_WHAT IS NEEDED_
In the listing that follows, the range to quote begins at the line that has "More parts follow." and ends after the line that has "return tagged(ob, label, category, group, kind)"; quote it verbatim and add nothing.
---*---
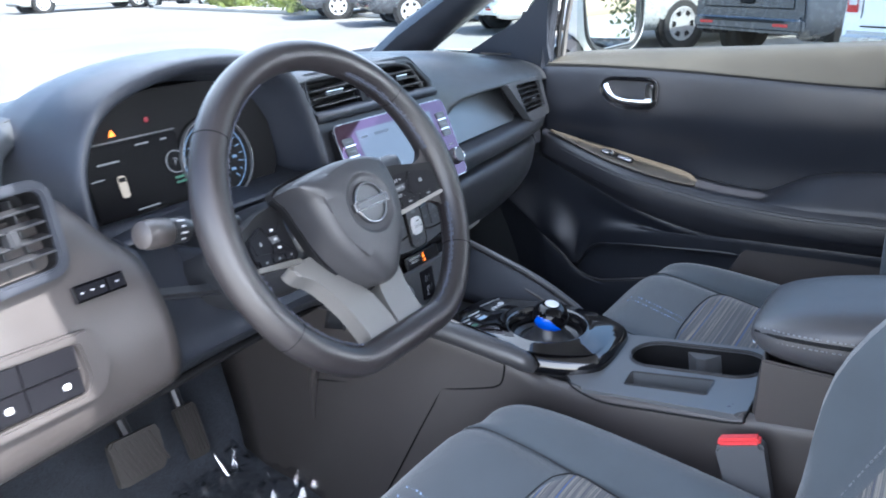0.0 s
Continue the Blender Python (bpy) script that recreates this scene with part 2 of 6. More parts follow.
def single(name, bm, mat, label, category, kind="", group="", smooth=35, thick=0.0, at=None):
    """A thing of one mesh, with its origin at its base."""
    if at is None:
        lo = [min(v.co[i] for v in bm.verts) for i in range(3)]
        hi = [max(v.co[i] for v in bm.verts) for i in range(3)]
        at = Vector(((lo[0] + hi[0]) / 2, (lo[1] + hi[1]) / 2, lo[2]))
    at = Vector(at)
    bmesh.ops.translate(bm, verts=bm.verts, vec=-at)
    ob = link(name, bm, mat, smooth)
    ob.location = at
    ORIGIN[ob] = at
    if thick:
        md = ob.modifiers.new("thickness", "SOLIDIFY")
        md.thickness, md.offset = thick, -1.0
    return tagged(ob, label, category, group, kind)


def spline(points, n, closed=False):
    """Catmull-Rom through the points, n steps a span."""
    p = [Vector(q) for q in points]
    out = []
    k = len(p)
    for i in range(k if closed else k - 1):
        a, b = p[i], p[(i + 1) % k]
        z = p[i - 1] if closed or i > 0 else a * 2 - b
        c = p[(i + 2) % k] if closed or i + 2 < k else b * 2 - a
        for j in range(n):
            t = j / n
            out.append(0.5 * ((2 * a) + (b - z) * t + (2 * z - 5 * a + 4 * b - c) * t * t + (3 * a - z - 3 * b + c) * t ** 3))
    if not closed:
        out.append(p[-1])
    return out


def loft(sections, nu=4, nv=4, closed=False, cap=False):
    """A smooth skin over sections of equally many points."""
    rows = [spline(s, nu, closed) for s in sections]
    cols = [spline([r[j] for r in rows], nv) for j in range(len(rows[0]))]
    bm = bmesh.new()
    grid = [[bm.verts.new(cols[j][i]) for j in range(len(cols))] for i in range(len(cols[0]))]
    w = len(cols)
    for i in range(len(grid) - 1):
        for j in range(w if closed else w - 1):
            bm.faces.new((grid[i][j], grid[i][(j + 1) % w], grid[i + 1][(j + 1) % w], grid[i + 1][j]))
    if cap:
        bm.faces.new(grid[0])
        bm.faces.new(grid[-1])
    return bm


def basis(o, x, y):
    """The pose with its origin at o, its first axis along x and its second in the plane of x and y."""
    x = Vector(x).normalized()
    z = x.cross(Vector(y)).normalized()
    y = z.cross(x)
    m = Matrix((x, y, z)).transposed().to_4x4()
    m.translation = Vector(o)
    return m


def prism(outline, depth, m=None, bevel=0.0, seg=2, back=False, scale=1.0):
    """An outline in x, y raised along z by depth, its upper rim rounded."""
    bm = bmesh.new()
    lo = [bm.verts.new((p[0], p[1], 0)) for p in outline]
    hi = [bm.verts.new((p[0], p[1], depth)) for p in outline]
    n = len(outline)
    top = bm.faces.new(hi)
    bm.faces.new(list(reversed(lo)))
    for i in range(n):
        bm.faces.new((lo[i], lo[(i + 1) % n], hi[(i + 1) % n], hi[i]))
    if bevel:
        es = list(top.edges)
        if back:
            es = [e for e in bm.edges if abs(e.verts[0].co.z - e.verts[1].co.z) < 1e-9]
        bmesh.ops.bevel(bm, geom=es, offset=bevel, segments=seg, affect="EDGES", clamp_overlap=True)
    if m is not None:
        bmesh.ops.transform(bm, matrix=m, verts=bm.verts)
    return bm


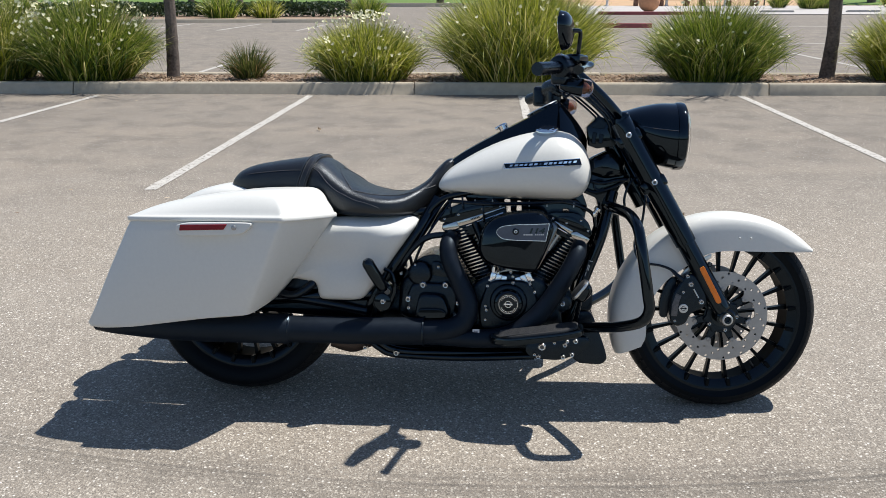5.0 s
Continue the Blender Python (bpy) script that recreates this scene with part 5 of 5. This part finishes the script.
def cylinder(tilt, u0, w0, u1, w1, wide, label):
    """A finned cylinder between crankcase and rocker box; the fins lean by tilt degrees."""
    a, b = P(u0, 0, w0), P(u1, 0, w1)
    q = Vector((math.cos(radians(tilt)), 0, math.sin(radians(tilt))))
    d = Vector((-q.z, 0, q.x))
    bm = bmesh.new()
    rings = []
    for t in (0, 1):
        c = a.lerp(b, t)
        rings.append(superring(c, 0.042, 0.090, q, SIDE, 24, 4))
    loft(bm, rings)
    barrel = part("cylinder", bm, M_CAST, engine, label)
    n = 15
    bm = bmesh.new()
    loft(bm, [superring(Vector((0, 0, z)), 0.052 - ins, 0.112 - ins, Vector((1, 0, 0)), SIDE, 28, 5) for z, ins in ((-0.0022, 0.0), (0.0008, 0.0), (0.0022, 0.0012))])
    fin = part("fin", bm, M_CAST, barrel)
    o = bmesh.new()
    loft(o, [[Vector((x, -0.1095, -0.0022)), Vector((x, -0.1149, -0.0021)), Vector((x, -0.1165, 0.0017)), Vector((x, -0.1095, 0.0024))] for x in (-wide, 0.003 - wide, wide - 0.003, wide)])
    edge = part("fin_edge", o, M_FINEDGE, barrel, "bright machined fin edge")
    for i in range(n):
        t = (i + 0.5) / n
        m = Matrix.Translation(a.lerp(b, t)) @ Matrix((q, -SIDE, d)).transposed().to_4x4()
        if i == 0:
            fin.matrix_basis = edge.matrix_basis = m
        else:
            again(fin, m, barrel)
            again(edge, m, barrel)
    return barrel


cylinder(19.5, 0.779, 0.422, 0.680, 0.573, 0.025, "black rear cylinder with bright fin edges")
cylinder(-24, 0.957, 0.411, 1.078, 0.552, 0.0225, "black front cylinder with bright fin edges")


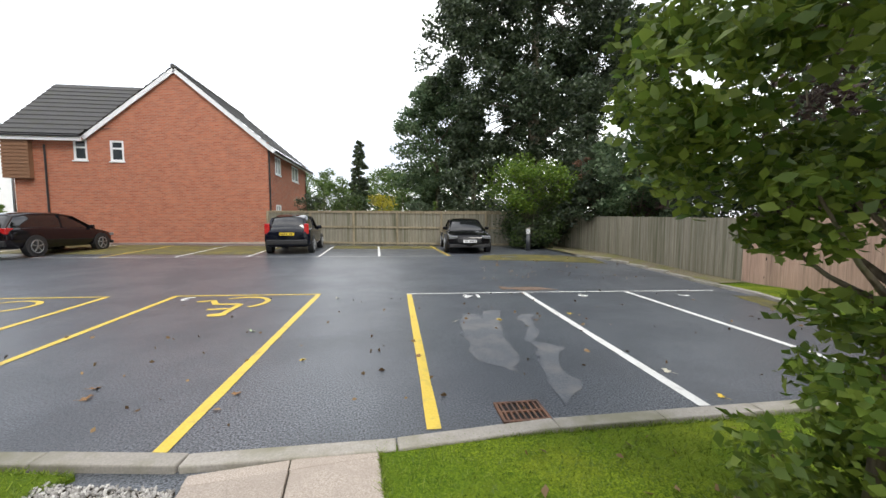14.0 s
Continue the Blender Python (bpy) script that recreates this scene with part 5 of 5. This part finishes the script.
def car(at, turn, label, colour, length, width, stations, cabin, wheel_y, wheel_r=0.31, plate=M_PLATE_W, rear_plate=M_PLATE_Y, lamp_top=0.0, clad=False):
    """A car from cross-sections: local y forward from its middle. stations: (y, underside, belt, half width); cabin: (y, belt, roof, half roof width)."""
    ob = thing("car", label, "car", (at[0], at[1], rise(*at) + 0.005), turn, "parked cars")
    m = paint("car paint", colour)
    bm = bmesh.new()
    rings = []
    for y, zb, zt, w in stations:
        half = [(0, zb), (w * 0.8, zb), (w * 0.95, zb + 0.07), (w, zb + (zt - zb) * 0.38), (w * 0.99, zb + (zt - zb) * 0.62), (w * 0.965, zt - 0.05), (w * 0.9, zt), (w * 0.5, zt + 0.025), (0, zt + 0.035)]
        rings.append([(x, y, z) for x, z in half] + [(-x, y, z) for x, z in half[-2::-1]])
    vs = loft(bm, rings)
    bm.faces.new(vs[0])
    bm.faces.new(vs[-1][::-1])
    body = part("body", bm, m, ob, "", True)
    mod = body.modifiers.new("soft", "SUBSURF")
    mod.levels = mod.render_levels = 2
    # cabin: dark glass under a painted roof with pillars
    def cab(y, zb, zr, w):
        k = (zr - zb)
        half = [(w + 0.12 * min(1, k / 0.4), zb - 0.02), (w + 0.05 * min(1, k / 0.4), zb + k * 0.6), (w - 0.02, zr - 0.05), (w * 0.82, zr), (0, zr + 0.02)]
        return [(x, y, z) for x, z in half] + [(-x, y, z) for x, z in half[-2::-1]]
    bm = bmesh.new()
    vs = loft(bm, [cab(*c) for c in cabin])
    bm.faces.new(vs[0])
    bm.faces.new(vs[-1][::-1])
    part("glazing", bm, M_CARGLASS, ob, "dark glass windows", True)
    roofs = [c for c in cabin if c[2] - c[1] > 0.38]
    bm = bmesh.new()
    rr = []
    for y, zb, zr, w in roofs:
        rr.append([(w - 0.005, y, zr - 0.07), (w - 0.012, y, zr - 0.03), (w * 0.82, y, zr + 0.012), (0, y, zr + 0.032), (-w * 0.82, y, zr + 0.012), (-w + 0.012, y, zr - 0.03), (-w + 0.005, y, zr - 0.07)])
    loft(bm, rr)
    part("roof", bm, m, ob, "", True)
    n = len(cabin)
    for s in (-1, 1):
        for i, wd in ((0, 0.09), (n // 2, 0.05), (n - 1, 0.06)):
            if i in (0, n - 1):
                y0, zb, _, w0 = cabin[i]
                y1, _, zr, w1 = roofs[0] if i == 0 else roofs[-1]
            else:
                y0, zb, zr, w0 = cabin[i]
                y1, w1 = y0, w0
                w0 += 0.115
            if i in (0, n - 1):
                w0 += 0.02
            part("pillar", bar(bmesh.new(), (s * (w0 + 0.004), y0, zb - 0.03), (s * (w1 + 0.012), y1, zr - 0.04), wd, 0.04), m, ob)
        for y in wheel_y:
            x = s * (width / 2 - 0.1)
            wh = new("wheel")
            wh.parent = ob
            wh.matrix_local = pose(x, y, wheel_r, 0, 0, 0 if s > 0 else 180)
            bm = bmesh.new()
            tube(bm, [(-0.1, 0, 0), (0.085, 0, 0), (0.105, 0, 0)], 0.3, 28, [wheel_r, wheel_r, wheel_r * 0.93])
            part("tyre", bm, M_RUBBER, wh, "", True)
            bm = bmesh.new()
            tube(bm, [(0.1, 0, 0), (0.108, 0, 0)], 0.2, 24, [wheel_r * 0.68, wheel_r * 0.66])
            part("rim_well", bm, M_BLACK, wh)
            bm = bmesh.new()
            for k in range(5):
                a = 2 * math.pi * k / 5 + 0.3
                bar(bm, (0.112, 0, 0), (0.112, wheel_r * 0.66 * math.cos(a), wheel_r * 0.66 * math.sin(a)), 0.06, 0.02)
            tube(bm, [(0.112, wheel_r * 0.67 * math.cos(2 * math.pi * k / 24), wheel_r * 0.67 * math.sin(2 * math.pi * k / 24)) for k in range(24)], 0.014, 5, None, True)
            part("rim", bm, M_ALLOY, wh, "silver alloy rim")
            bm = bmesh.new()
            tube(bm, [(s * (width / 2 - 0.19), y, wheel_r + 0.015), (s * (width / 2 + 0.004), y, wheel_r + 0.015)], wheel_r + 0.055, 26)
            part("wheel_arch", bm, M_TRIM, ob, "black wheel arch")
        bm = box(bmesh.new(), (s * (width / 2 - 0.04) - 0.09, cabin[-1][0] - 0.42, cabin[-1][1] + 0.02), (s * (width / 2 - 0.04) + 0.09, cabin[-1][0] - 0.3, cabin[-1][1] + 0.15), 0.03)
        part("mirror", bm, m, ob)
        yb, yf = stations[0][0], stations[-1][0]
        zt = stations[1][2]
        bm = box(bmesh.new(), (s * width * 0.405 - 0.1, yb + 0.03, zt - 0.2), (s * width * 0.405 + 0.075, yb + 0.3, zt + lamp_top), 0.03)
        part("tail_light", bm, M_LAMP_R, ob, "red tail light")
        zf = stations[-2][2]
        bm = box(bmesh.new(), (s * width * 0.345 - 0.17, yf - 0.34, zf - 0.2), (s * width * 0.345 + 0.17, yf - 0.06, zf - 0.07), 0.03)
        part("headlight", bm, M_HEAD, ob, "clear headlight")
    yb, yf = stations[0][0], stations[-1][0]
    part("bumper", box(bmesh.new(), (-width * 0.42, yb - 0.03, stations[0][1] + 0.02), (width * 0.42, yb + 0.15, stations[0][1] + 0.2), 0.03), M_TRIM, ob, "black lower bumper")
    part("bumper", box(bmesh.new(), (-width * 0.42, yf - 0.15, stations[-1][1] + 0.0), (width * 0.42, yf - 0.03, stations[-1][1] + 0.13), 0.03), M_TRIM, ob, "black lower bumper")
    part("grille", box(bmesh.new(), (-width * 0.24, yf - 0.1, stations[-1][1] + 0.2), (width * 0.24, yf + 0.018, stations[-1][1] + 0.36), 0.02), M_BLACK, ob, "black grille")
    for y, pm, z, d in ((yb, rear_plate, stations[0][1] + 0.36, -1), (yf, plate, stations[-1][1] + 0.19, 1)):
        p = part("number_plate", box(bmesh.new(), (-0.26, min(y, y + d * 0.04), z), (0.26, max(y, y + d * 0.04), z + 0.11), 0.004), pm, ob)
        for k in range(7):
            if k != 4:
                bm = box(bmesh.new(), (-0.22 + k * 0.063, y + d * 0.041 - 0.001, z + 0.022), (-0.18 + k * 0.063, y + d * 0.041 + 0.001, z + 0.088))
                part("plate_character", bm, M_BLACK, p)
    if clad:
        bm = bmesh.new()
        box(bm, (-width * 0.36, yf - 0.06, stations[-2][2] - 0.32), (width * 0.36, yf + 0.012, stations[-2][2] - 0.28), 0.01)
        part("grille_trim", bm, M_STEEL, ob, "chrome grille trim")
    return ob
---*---
_ANSWER TO THIS PROBLEM_
Continue the Blender Python (bpy) script that recreates this scene with part 2 of 6. More parts follow.
def single(name, bm, mat, label, category, kind="", group="", smooth=35, thick=0.0, at=None):
    """A thing of one mesh, with its origin at its base."""
    if at is None:
        lo = [min(v.co[i] for v in bm.verts) for i in range(3)]
        hi = [max(v.co[i] for v in bm.verts) for i in range(3)]
        at = Vector(((lo[0] + hi[0]) / 2, (lo[1] + hi[1]) / 2, lo[2]))
    at = Vector(at)
    bmesh.ops.translate(bm, verts=bm.verts, vec=-at)
    ob = link(name, bm, mat, smooth)
    ob.location = at
    ORIGIN[ob] = at
    if thick:
        md = ob.modifiers.new("thickness", "SOLIDIFY")
        md.thickness, md.offset = thick, -1.0
    return tagged(ob, label, category, group, kind)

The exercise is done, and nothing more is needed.